NCAR / ccpp-scm

CCPP Single Column Model
Other
13 stars 50 forks source link

Need to have ability to specify run and output directory #288

Closed gthompsnWRF closed 1 year ago

gthompsnWRF commented 2 years ago

Description

A major disadvantage of the structure of the SCM is the hardwired place for everything to run (scm/bin) that makes it very inflexible to run a set of parallel runs (of same case but using different physicss or namelists) and for redirection of the output files away from the same disk where the source code resides.

Solution

Either using a command-line option (to run_scm.py) or namelist variable to redirect the output would permit an easy way to run parallel instances of the python script using a series of parallel job scripts for changing either suite definition files and/or namelists for simultaneous runnings of the SCM. Also, the source code could be more easily kept in various HPC systems' home directory spaces that have very high backups compared to expendable model output directories in which they can easily fill up the disk quotas and prevent further runs of SCM without a bunch of manual intervention of moving files. An example is Cheyenne computer at NCAR in which we have quite limited home space, but it is backed up with high frequency and a place where I keep CODE versus the /glade/scratch or /glade/work or /glade/project spaces where I can keep model runs that can be easily replaced in event of a disk failure. The inability to keep source code of ccpp-scm in my home dir and multiple outputs of its simulations along with many other source codes is causing me strife, because I have to manage the disk space manually and semi-frequently due to quotas. I always prefer source code in /home areas and model outputs in expendable places for this reason.

As part of this issue is the fact that tracer text files are found in etc/tracer_config and yet they are linked at run time to a hard-wired file name in the run dir. The specification of that tracer file as a relative or absolute path results in failure. The same is true with the suite configuration file being hardwired into ccpp/suites and the namelists being in ccpp/physics_namelists and all of which are linked at run time. It would seriously improve disk mobility to permit the usage of relative and absolute paths to make SCM far more flexible with job scripting in parallel for a single case while changing suites and namelist options. Otherwise, users need to make copies of directories in various places to overcome this obstacle.

Example: I want to run ARM-SGP case, but set up a series of 5-10 experiments to run in parallel because each run takes on 1 CPU, but changing the SDF (suite definition file) and namelist. I don't prefer to run 5-10 different cases, which is how things are set up now for multi-run, but even that doesn't solve the disk quota problem of writing output into the scm/bin directory.

In other words, the work data flow insfrastructure lacks flexibility in its current implementation. With WRF, I compile in my /home directory, then copy executables to run directories for sensitivity experiments to avoid filling up the home partition/quota with my model results.

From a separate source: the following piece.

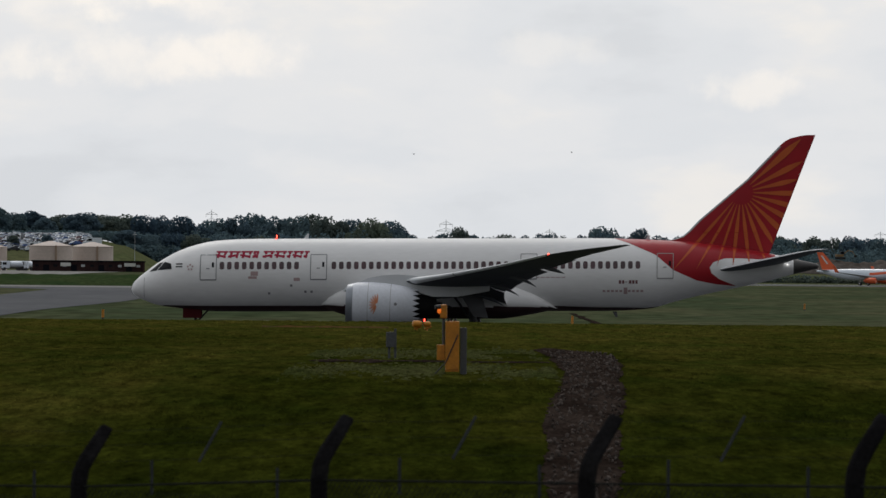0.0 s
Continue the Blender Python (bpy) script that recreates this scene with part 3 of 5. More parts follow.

Maybe it's possible using existing ccpp-scm, but it's not immediately obvious to me how to do so.

ligiabernardet commented 2 years ago

Greg, I think the suggestions you made here would help make a more flexible and usable CCPP SCM. As users, such as yourself, try to use the SCM in novel ways, new needs emerge. We can consider these enhancements for a future release. I appreciate you taking the time to write this down. @grantfirl Can you transfer this issue to the ccpp-scm repo? I don't seem to have the permission.

climbfuji commented 2 years ago

@gthompsnWRF I transferred this issue from ccpp-physics to ccpp-scm.